What’s the secret in keeping a company together for 40 years, and why did you decide to step down as artistic director of UBW in 2019, appointing two co-artistic directors, Chanon Judson, who’s been with the company since 2001, and Mame Diarra Speis?
For me—hard times, good times, flush times, times where you don’t know where the next payroll or paycheck is going to come from—you do your work. You show up and do the work. What I love [is that] the organization has been able to spawn so many artists and so much work. For me, I want to make work in a freer space, and just think about me.
What’s so amazing about the Ailey legacy [is that] Judith just carried that organization forward and there comes a point when she left and Robert [Battle] came in. She said, “Okay, I’m going to focus on other things. When you’re focusing on the organization, that’s a different kind of responsibility. Now I want to focus on different things I want to do that might not hold with the organization in the way of the past.
Which brings me to the inevitable question: Are you writing a book?
I am working on a book. I talked to one publisher [who said], “You’ve got four different voices.” One is my professorial voice, the other is memoir, another that is kind of like the methodologies, and the fourth voice is completely irreverent. We have comedy folk in our family, [and] I have a very humorous side, which is in “Scat!...,” as well. Now I have the ability to be able to focus on the writing, and the individual work that I want to do.
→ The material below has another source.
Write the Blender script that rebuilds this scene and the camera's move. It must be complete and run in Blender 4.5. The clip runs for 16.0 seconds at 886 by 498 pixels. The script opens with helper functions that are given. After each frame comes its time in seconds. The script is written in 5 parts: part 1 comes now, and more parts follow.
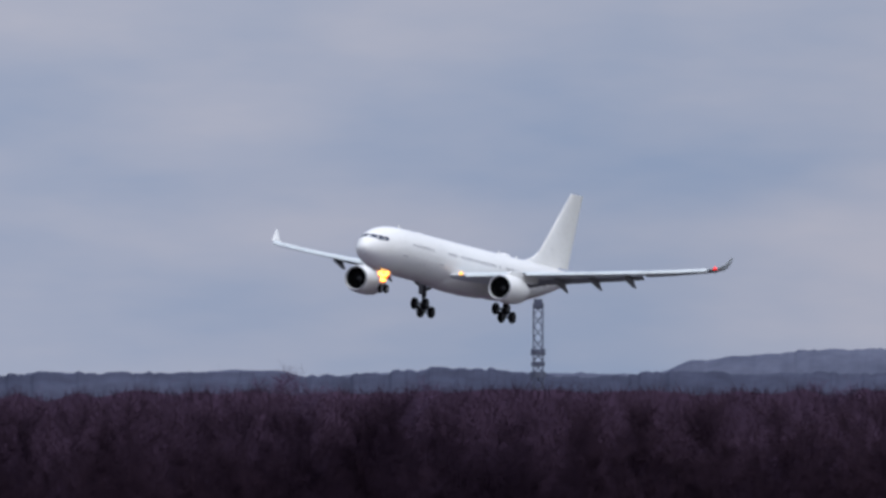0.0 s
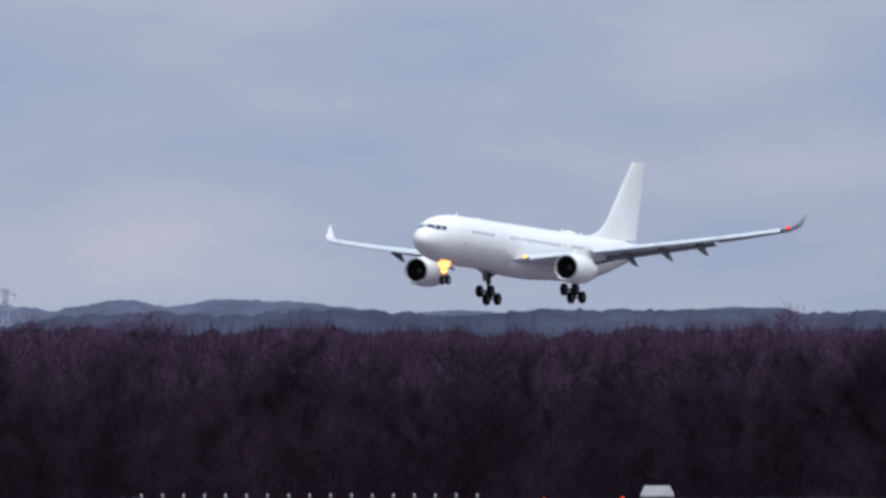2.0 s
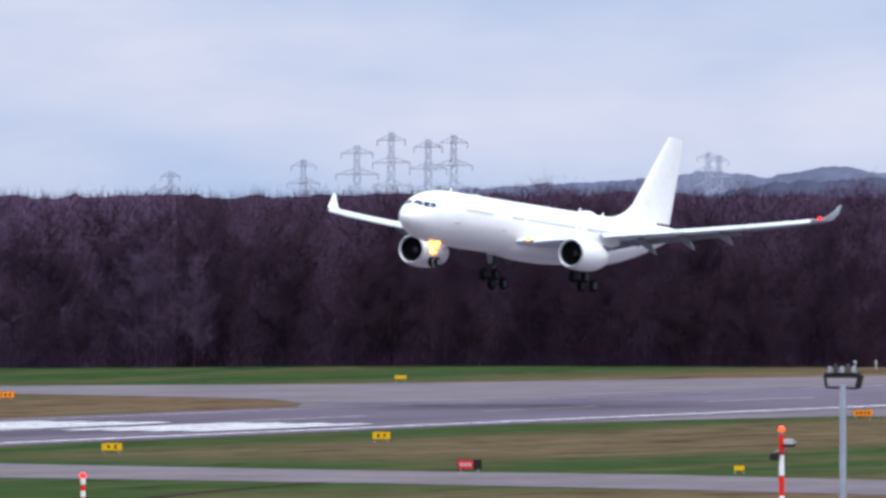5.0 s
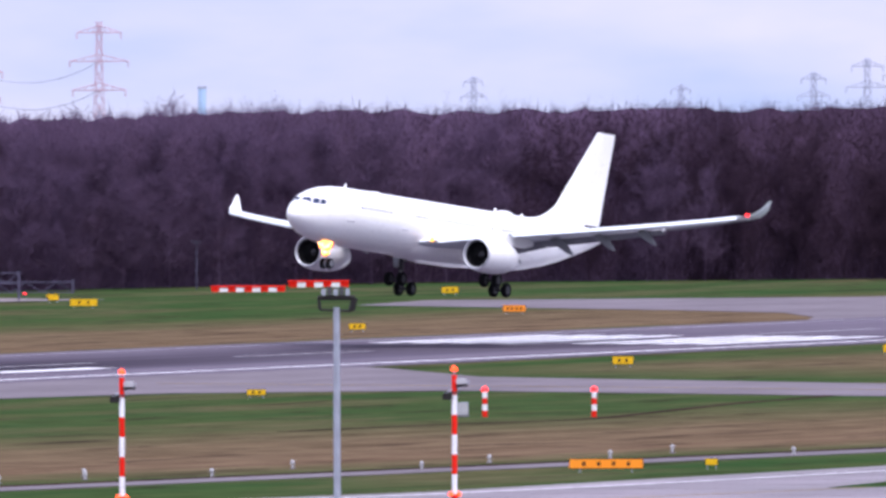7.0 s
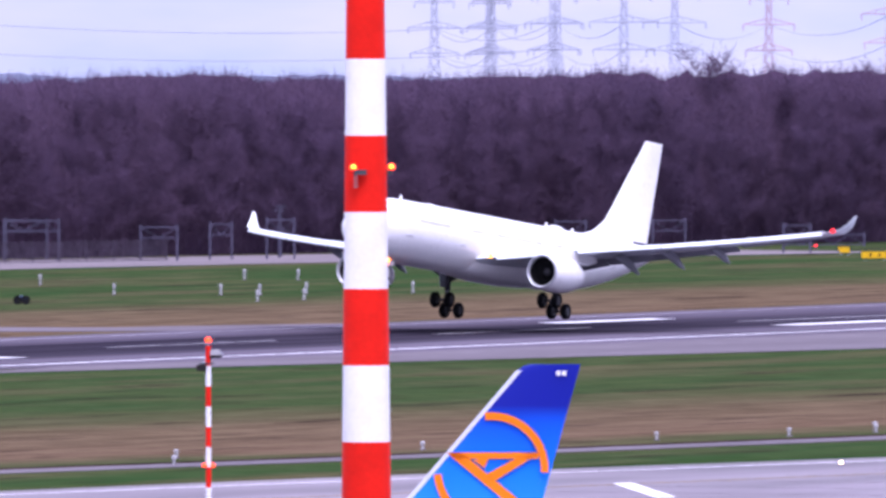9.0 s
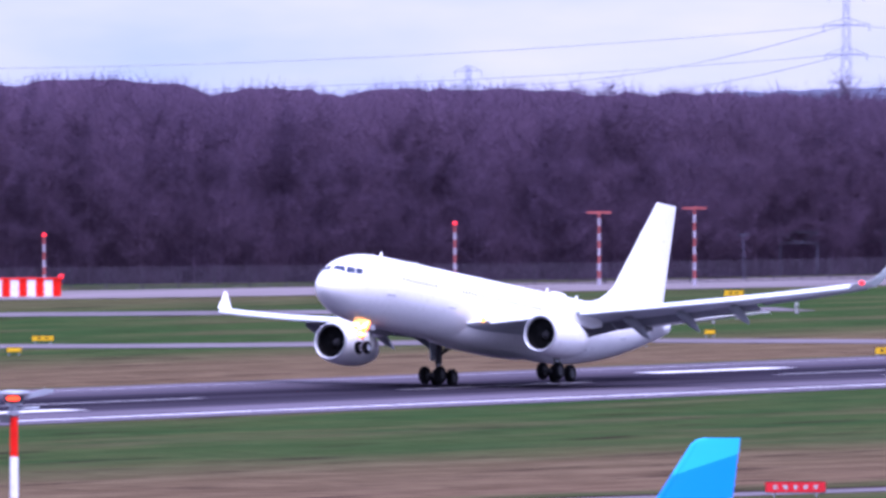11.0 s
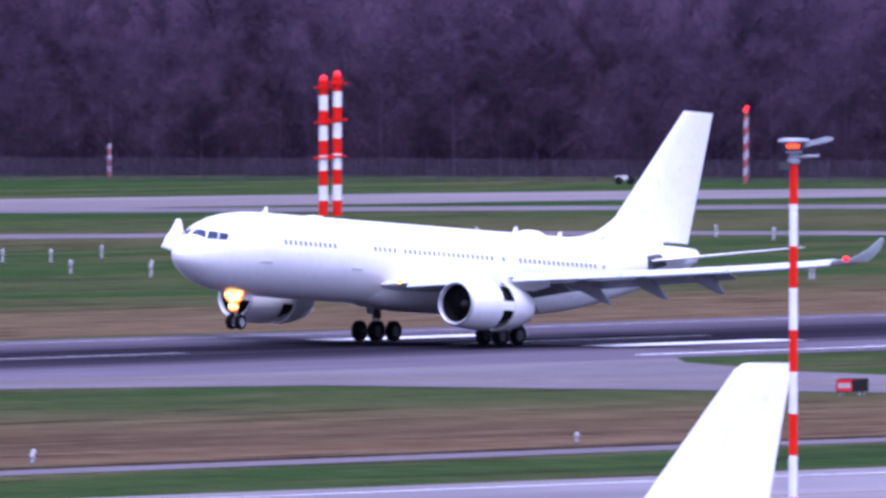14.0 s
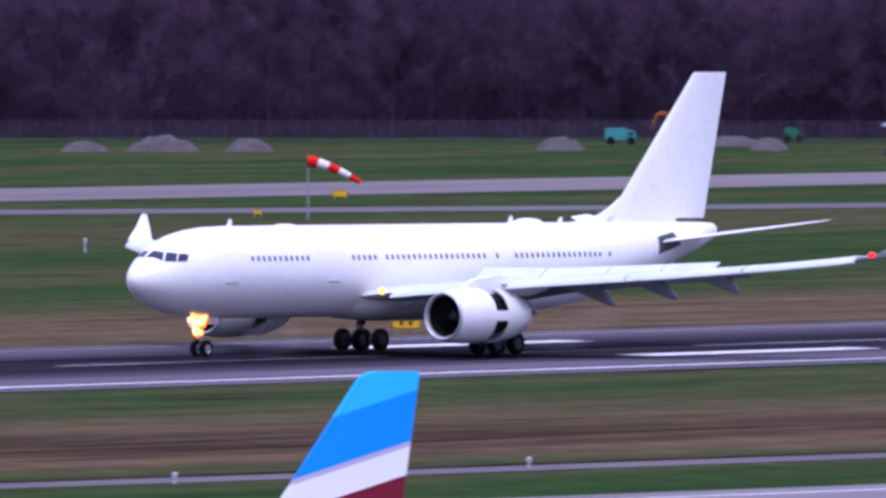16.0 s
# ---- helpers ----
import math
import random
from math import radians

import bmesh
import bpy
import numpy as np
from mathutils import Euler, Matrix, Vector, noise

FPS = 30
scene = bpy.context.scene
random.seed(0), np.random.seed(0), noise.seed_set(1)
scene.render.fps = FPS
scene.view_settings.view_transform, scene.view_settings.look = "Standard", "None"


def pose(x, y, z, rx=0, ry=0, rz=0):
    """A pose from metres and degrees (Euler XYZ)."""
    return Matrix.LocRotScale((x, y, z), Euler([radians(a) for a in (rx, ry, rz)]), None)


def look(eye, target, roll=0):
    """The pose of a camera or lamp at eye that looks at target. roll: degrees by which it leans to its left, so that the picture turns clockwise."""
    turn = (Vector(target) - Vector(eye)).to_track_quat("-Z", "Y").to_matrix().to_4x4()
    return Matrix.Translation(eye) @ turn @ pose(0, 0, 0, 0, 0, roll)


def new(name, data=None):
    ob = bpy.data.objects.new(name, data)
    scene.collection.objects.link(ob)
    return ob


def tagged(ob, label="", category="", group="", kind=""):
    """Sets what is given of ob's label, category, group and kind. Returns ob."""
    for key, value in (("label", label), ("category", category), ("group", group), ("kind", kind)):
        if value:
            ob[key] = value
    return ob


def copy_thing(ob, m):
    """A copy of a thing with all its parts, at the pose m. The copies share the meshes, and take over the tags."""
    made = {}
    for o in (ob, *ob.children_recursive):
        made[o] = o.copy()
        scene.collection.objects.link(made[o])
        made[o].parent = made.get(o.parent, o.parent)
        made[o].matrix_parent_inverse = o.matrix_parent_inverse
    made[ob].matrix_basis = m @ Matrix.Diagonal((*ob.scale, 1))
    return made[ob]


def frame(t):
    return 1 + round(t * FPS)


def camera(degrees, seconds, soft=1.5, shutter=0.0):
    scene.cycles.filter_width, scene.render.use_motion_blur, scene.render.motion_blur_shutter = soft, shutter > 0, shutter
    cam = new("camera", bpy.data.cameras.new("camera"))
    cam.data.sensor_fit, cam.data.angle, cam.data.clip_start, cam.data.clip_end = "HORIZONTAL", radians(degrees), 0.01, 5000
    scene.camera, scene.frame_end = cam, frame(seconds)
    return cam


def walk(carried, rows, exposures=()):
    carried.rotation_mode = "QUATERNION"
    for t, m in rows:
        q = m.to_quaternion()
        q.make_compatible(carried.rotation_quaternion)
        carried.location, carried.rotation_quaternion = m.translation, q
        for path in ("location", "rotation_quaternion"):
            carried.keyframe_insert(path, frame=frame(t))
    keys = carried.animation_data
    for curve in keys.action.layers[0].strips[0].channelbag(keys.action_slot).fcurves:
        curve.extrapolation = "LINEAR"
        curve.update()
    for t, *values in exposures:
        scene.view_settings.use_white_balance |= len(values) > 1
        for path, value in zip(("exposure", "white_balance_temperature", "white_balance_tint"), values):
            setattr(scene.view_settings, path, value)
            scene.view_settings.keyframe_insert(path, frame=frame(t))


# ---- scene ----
# Camera: on a roof terrace 32.4 m above the airfield, turning after the landing airliner.
EYE = 32.43
cam = camera(2.7738, 16.0, soft=3.1, shutter=0.12)
# seconds, compass angle from +y towards +x, elevation, roll (degrees)
AIMS = [
    (0.0, 70.5404, 0.1327, -0.018),
    (0.5, 70.0847, 0.1095, -0.082),
    (1.0, 69.6072, 0.0424, -0.071),
    (1.5, 69.2802, -0.0181, 0.171),
    (2.0, 68.9716, -0.0654, -0.039),
    (2.5, 68.7280, -0.0620, 0.029),
    (3.0, 68.6302, -0.0690, 0.058),
    (3.5, 68.3345, -0.2221, -0.020),
    (4.0, 67.7883, -0.3379, -0.044),
    (4.5, 67.2027, -0.4082, -0.041),
    (7.0, 65.1384, -0.7512, 0.220),
    (7.5, 64.5230, -0.7948, -0.005),
    (8.0, 63.9238, -0.8517, -0.018),
    (8.5, 63.3100, -0.8894, 0.1),
    (9.0, 62.6600, -0.8930, 0.115),
    (9.5, 61.9460, -0.8620, 0.16),
    (10.0, 61.2390, -0.8190, 0.07),
    (12.5, 56.4885, -1.0190, 0.118),
    (13.0, 55.5814, -1.0784, -0.094),
    (13.5, 54.6595, -1.1339, 0.167),
    (14.0, 53.6585, -1.1958, -0.092),
    (14.5, 52.6496, -1.2737, -0.001),
    (15.0, 51.5208, -1.3070, -0.050),
    (15.5, 50.4190, -1.3241, -0.168),
    (16.0, 49.3356, -1.3151, -0.059),
]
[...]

I’m doing a solo performance with a singer for the Whitney [Museum of American Art] January 17-19, that’s part of the Ailey exhibit. I get a chance to work closer to how I started. I did these solos, but not all of them could tour. Some presenters said, “No, that’s a little too edgy.” Now I’m not worked up about it if it tours. If it doesn’t, fine; at least I had a chance to get something out.
Last year you directed and choreographed Jake Heggie’s opera, “Intelligence,” for Houston Grand Opera. What was that like?
I loved it. What I discovered about opera that suited me, was that it works with big emotions. I think that coming up in the post-modern period, where big emotion was not the thing, I always felt like a weird outsider and would sometimes tamp myself down. With opera, you let it fly and extend, and you live it and indulge in it. That’s what I loved about that. And Jake’s writing is so beautiful.
In December, I’m doing Jake’s monodrama, “Earth 2.0,” with the Fort Worth Symphony Orchestra. It’s for one singer, Key’mon Murrah, with an orchestra on stage. I hope it’ll get picked up, because Jake’s music is extraordinary; so is Key’mon. And the librettist is Iranian-American writer, Anita Amirrezvani.
What have some of the troupe’s highlights been for you over the past 40 years?
There are so many, but certainly when Judith [Jamison] called me to do “Shelter.” I was almost speechless. We were a very small company, just kind of starting, and I couldn’t even imagine Ailey doing “Shelter.” The first time, I was so intimidated. I’m sitting next to Judith Jamison and could barely contain myself, [because of] all the [Ailey] stars I had seen perform.
I didn’t even know how to articulate my process at the time. I would see that the steps looked different, but didn’t know how to get to the root. Working with them again in 1994, I was able to articulate, and Judith told me, “I want you to set it on the men. That cast was Matthew Rushing, Guillermo [A. Asca], Desmond Richardson, Dwight [Rhoden]. That’s when I think I understood how to marry their physicality with my work.
I don’t think I understood it the first time [setting it] on the women, but the men brought an athleticism that was more familiar to me. It helped me understand how to articulate my work and allow it to take on some kind of physical virtuosity that came out of emotionality. The men married it; the women were so willing.
What a great memory, Jawole! Finally, I’m wondering what advice you have for young dancers and choreographers?
You have to understand what it is you want and let that be the drive. I know we all need and want to make money, and I get that, but if it’s your driver, I don’t know that you’re going to be satisfied. There has to be another driver. You find that and you keep going—[whether it’s] small performances, big performances, you need to do it, you keep doing it; and you don’t worry.
Maybe it’s on a professional level, maybe it’s not. But if you have drive, you do it. And one other thing—take in the world of art and the world that’s going on around you—visual art, theater, music, studying history and culture and anthropology. That’s what was so powerful about Mr. Ailey, and seeing the exhibition, [“Edges of Ailey” at the Whitney], because the arts bring in global and community connections.